Now, as members of the Real Deal Thunder Sub Club, we're fully aware of the haters who say Blue Noah is merely an imitation of another Yoshinobu Nishizaki-produced cartoon, Space Battleship Yamato. They claim the characters are Yamato retreads, the weapons and story arcs are similar, that even the music is close enough to Yamato's soundtrack to make the most casual viewer say "Wait a minute!" and "Oh, come on!" and "Holy jeez, what a rip off!" We here at the Real Deal Thunder Sub Club have heard it all. And our reply is a polite no sir, we beg to differ; Blue Noah is NOT a rip off – Blue Noah is a blatant Yamato cash-in, an undersea exploitation vehicle steaming through a victory lap for Nishizaki, as he grabs whatever market share was left lying on the table, filling a timeslot left blank after Yamato 2 ended, keeping the advertisers happy and his Office Academy office gainfully employed.

We here at the Real Deal Thunder Sub Club think of Thunder Sub and Space Battleship Yamato as two great shows that happen to share a few elements. That is our position, and if you don't like it, there's the door. Just kidding! That door is locked.

any similarities between Thunder Sub and Space Battleship Yamato are purely coincidental

Even the angriest Yamato fans have to acknowledge vast differences between the two shows. Thunder Sub doesn't feature a kooky male ship's doctor – Thunder Sub's doctor is a woman! There isn't a cat on board the ship – there's a dog! And sure, both shows have young female leads whose main job is to look worried, but Thunder Sub dismisses entirely the Space Battleship Yamato concept of ethereal space goddesses. No cosmic mystery forces in Thunder Sub!

Thunder Sub's doctor inspects the troops 

Even the evil leader of the Death Force over there on the Terror Star, well, he's not a retread of Yamato's Leader Desslar. No, Thunder Sub's enemy commander is a real doctor, with a PhD in taking over planets, building Terror Stars, and blasting his entire culture across light years to conquer the Earth and secretly repopulate it with his own specially-bred master race of Doctor Z clones! And let me tell you when the Death Force rank and file find out, they aren't happy about it!

subordinate, Lupus, Doctor Z

In fact, the climax of Thunder Sub takes a sharp turn away from typical Space Battleship Yamato planet-exploding heroic sacrifice cliche just at the last minute! Not to spoil things for those of you in club who haven't yet achieved Full Real Deal Thunder Sub Real Dealness, but it turns out planet Earth is saved by the Death Force itself! That's a twist Yamato would never allow itself to take, and one more in the "win" column for Thunder Sub!
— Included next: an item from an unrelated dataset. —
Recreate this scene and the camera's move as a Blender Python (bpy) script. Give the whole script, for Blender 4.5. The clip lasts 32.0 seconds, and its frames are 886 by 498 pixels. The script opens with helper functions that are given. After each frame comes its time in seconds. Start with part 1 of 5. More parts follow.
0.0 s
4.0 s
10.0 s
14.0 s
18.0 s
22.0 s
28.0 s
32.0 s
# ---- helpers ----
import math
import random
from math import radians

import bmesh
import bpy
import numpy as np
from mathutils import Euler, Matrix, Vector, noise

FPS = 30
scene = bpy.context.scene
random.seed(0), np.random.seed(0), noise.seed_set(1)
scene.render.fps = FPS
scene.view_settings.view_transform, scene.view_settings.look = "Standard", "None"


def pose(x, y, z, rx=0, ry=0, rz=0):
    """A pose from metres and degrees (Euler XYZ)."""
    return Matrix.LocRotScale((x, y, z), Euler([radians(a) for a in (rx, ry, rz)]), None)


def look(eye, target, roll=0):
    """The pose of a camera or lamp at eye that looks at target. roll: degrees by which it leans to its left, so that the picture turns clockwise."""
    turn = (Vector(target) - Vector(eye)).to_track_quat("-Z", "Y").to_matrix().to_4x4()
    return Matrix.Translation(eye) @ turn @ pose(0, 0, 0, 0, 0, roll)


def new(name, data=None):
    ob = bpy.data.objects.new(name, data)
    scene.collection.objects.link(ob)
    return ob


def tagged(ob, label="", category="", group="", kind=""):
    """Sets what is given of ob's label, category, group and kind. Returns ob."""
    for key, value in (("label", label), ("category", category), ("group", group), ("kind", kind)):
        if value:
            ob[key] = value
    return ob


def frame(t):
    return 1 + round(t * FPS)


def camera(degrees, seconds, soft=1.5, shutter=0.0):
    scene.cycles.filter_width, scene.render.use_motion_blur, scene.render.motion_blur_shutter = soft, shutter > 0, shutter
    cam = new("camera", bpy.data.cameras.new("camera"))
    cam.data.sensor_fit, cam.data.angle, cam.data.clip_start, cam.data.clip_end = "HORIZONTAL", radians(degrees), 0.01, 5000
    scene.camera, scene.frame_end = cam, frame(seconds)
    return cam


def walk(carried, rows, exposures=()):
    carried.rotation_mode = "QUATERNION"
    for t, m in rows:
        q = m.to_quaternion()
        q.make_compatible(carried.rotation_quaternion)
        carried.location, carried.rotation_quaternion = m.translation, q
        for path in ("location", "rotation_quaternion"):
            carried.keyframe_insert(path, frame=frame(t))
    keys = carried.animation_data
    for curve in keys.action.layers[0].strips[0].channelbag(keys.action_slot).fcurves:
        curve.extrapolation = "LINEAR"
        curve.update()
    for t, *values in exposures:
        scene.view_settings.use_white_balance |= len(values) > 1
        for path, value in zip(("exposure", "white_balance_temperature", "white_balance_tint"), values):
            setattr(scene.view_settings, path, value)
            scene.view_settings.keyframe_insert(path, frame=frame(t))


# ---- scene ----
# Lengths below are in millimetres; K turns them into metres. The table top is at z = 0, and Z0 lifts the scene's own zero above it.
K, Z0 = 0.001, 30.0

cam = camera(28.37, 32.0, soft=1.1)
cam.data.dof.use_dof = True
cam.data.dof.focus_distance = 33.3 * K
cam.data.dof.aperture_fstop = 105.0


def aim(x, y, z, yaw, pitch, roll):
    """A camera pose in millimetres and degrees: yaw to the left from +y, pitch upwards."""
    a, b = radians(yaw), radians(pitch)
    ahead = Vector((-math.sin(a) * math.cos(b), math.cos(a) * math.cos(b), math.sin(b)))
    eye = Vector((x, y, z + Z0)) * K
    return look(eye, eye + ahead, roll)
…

the Death Force and their Death Hats
But let's be fair. Frequently the animation is wonky in that very 1980 sub-contracted, barely moving, get-it-done-already way. And the kind of outer-space romanticism that Space Battleship Yamato did so well, the melancholy cosmic queens marooned on dead planets, universal love saving the galaxy, that sort of thing, well, that sort of thing is completely absent. Thunder Sub is much more invested in dressing its characters in sensible dungarees and making sure the audience knows how sonar can reflect off of differing temperature layers or clouds of plankton. If you've ever wondered what Yamato would have been like if Nishizaki hadn't joined forces with Leiji Matsumoto, Thunder Sub is the answer; gadget-heavy space checklists of moving from point N1 to point N2 to point N3 with faces set in grim determination, while the music swells in a just-this-side-of-actionable way.
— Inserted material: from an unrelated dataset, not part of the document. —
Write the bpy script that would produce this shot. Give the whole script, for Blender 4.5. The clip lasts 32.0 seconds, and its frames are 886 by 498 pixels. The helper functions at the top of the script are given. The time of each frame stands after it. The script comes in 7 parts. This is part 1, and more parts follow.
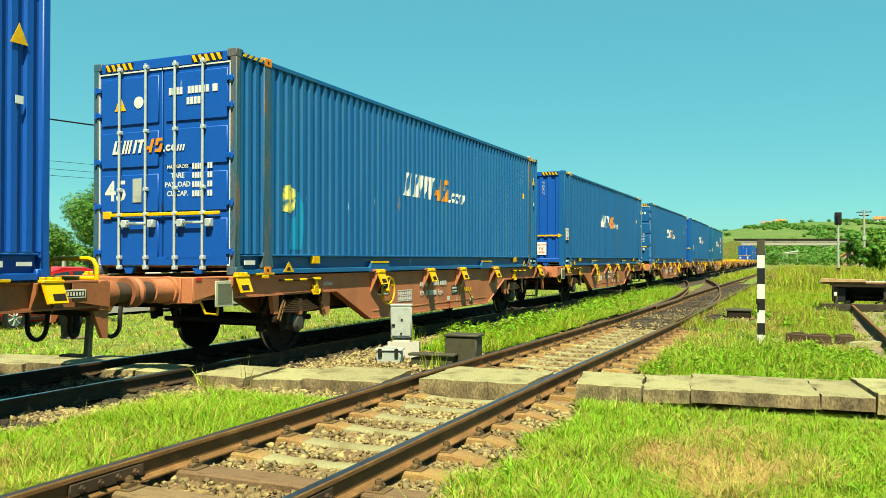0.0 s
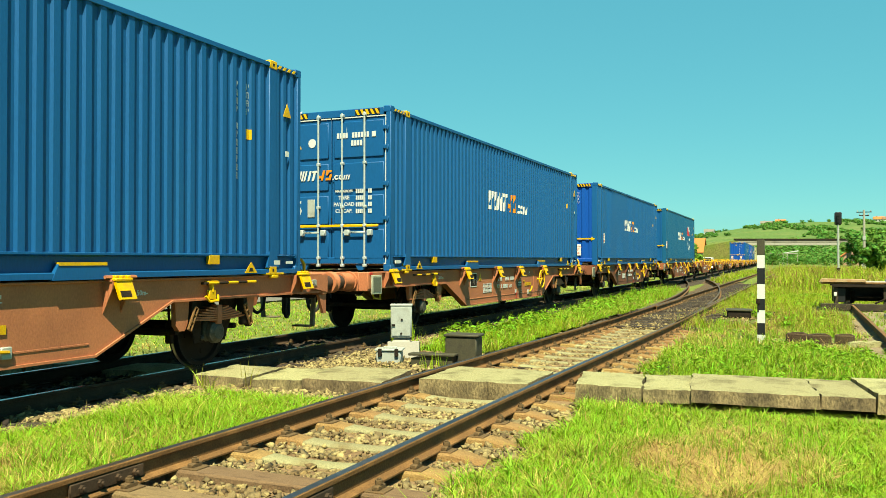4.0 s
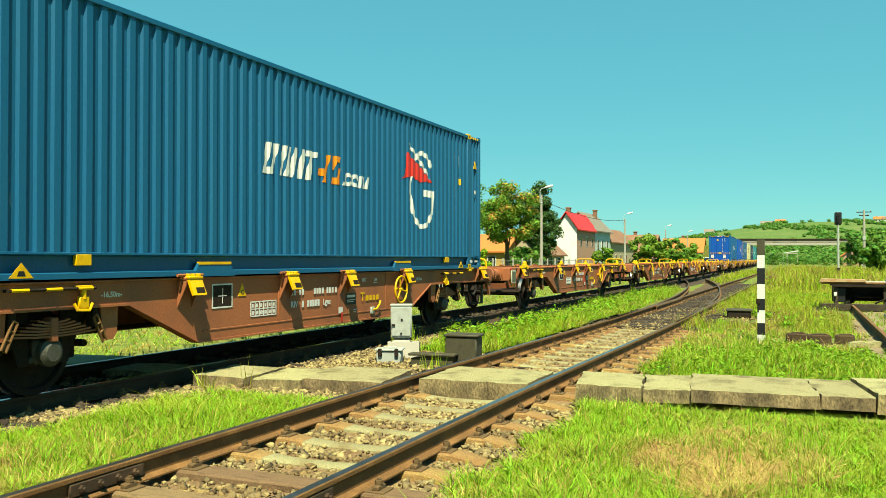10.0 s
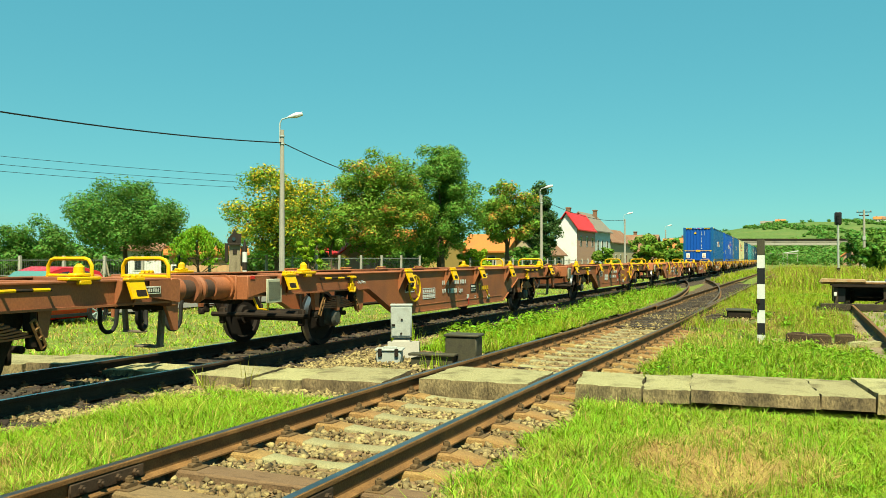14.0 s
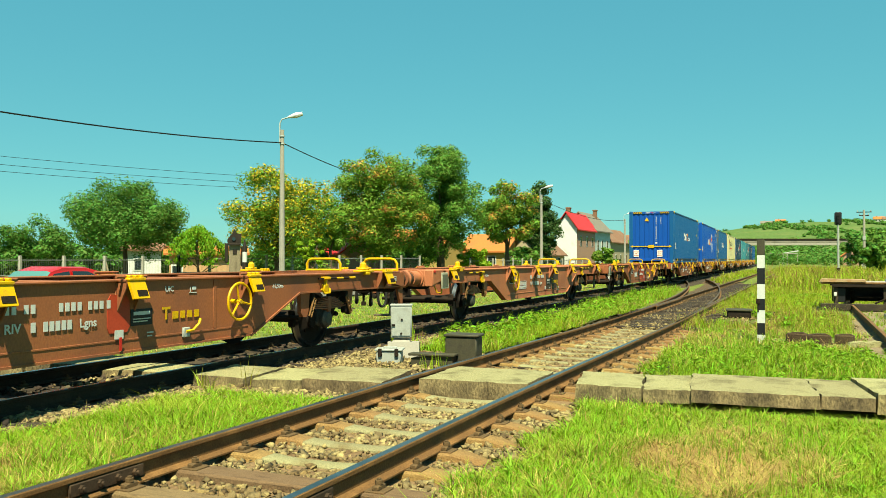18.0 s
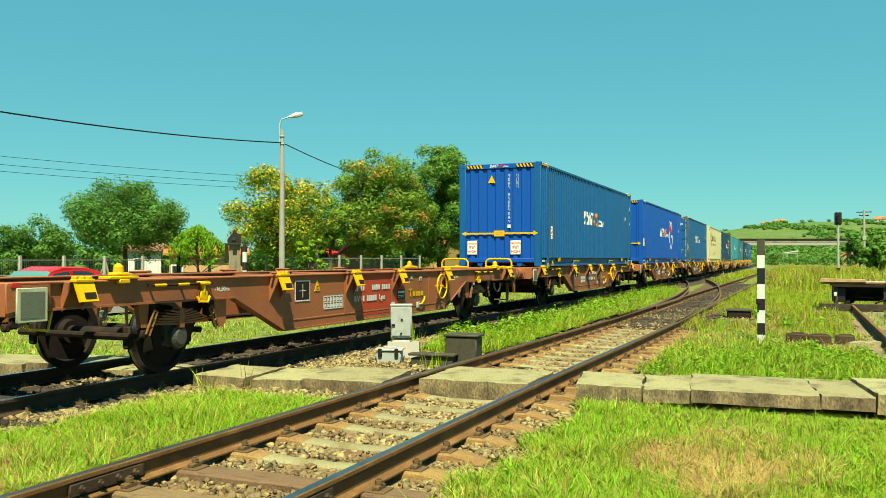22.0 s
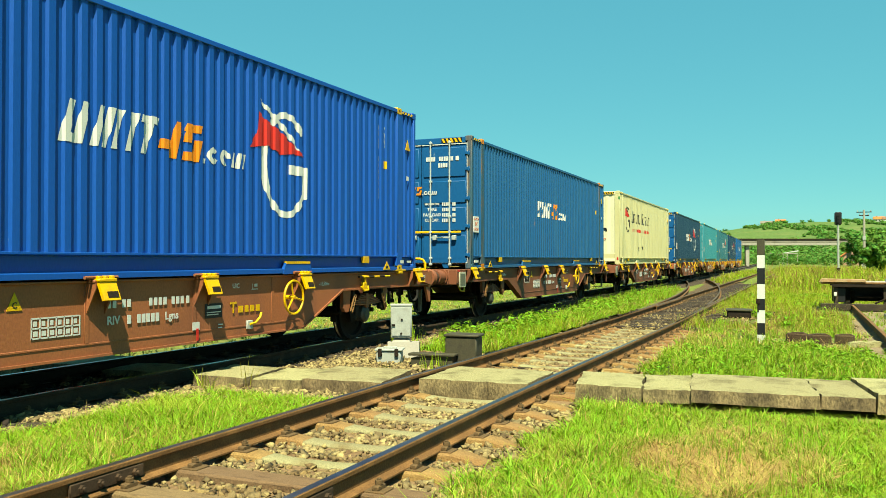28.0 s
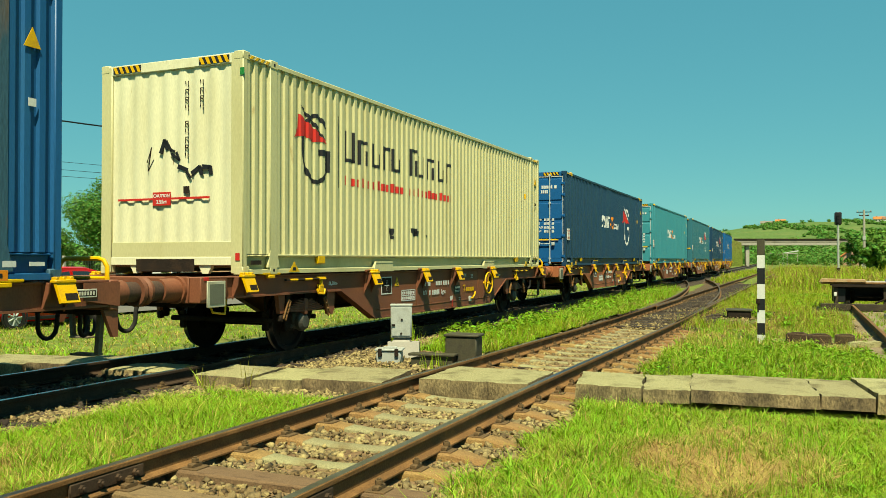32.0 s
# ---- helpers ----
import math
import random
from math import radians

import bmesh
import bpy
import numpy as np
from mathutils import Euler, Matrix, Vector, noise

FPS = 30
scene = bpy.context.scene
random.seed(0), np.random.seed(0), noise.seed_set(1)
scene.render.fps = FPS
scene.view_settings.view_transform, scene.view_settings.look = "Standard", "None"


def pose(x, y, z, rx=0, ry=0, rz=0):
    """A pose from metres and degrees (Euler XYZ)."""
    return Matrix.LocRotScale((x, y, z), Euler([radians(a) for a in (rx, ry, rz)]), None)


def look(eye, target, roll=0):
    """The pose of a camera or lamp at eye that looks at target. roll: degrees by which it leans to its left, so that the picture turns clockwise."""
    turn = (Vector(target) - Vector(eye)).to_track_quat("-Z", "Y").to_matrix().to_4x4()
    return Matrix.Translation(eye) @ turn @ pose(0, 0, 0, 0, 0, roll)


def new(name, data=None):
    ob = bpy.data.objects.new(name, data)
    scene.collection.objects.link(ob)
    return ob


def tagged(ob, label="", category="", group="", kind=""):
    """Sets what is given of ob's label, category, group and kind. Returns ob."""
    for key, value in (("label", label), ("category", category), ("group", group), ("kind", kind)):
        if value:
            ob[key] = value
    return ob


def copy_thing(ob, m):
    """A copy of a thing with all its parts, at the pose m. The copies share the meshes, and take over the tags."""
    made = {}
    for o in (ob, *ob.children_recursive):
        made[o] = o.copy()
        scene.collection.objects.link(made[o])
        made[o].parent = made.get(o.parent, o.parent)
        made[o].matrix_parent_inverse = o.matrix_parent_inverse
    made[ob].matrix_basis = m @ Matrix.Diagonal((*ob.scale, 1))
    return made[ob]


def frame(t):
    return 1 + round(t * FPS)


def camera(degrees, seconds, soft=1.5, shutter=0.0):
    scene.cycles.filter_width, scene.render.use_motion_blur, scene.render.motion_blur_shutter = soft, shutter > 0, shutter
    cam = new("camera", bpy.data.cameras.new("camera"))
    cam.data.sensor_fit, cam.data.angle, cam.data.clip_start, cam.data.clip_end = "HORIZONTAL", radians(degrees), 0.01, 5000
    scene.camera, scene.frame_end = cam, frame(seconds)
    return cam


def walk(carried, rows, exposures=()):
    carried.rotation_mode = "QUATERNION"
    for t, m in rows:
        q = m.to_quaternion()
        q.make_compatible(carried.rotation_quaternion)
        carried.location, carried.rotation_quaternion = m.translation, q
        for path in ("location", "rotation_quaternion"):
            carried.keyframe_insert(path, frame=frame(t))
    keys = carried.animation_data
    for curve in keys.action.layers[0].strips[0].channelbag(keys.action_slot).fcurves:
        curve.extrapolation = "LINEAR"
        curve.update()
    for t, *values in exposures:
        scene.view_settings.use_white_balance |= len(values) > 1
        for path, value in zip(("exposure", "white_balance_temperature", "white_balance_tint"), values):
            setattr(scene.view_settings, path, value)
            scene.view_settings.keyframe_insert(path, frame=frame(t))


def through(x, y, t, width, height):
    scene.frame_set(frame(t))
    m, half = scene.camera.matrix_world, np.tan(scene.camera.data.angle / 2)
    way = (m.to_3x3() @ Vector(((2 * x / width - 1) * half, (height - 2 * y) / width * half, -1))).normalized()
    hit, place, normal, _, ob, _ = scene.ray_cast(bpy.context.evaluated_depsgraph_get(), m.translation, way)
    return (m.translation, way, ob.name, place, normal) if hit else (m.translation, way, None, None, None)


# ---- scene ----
import functools

# The camera stands on a tripod beside a siding, 1.42 m above the rails.
EYE = (0.0, 0.0, 1.42)
YAW, TILT = 0.40786, 0.01243
AIM = (EYE[0] + math.cos(YAW) * math.cos(TILT), EYE[1] + math.sin(YAW) * math.cos(TILT), EYE[2] + math.sin(TILT))
cam = camera(55.98, 32.0, soft=0.65)
walk(cam, [(0.0, look(EYE, AIM)), (32.0, look(EYE, AIM))], exposures=[(0.0, 1.40, 7700, -9), (9.0, 1.41, 7700, -9), (12.0, 1.28, 7700, -9), (22.0, 1.26, 7700, -9), (25.0, 1.39, 7700, -9), (30.0, 1.30, 7700, -9), (31.0, 1.14, 7750, -9), (32.0, 0.99, 7900, -8)])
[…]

And ultimately I think that's what led to Blue Noah / Thunder Sub's 'blink-and-you'll-miss-it' performance on the world's TV screens. Viewers had been there and done that. As impressive as a flying submarine with an Anti-Proton Gun is, it can't match a romantic universe filled with space goddesses in diaphanous robes. Even though we here at the Real Deal Thunder Sub Club are as Real Deal as any Thunder Sub fans can be, we still have to face facts bravely, just as Captain Noah and Collins would do if they were here, and if they were real.



But take heart; the world has not abandoned Thunder Sub. Fans around the globe keep the show alive with fan sites, releases of its various national iterations on DVD, and by making their carefully hoarded off-air tapings available for all on YouTube. Even Yoshinobu Nishizaki himself didn't forget his orphaned space submarine, prominently naming an Earth flagship "Blue Noah" in his 2009 feature Space Battleship Yamato Resurrection.

somebody out there remembers us


In spite of all the haters and the larger forces of widespread public indifference, Thunder Sub is a show that refuses to go away, and that's just how we here at the Real Deal Thunder Sub Club like it. And now gentlemen, to business! Namely, an update in our never ending struggle with our cross-town rivals, those losers in the so-called Ultimate Thunder Sub Fan Crew! Here to report is our Secretary-Treasurer, who will... (transcript ends)


The Real Deal Thunder Sub Club is a select group of Thunder Sub fans. Membership is strictly limited to those who publicly demonstrate True Thunder Sub Real Dealness through a variety of methods. In fact, you may already be a member and not even know it. Do not attempt to contact the Real Deal Thunder Sub Club; they will find you.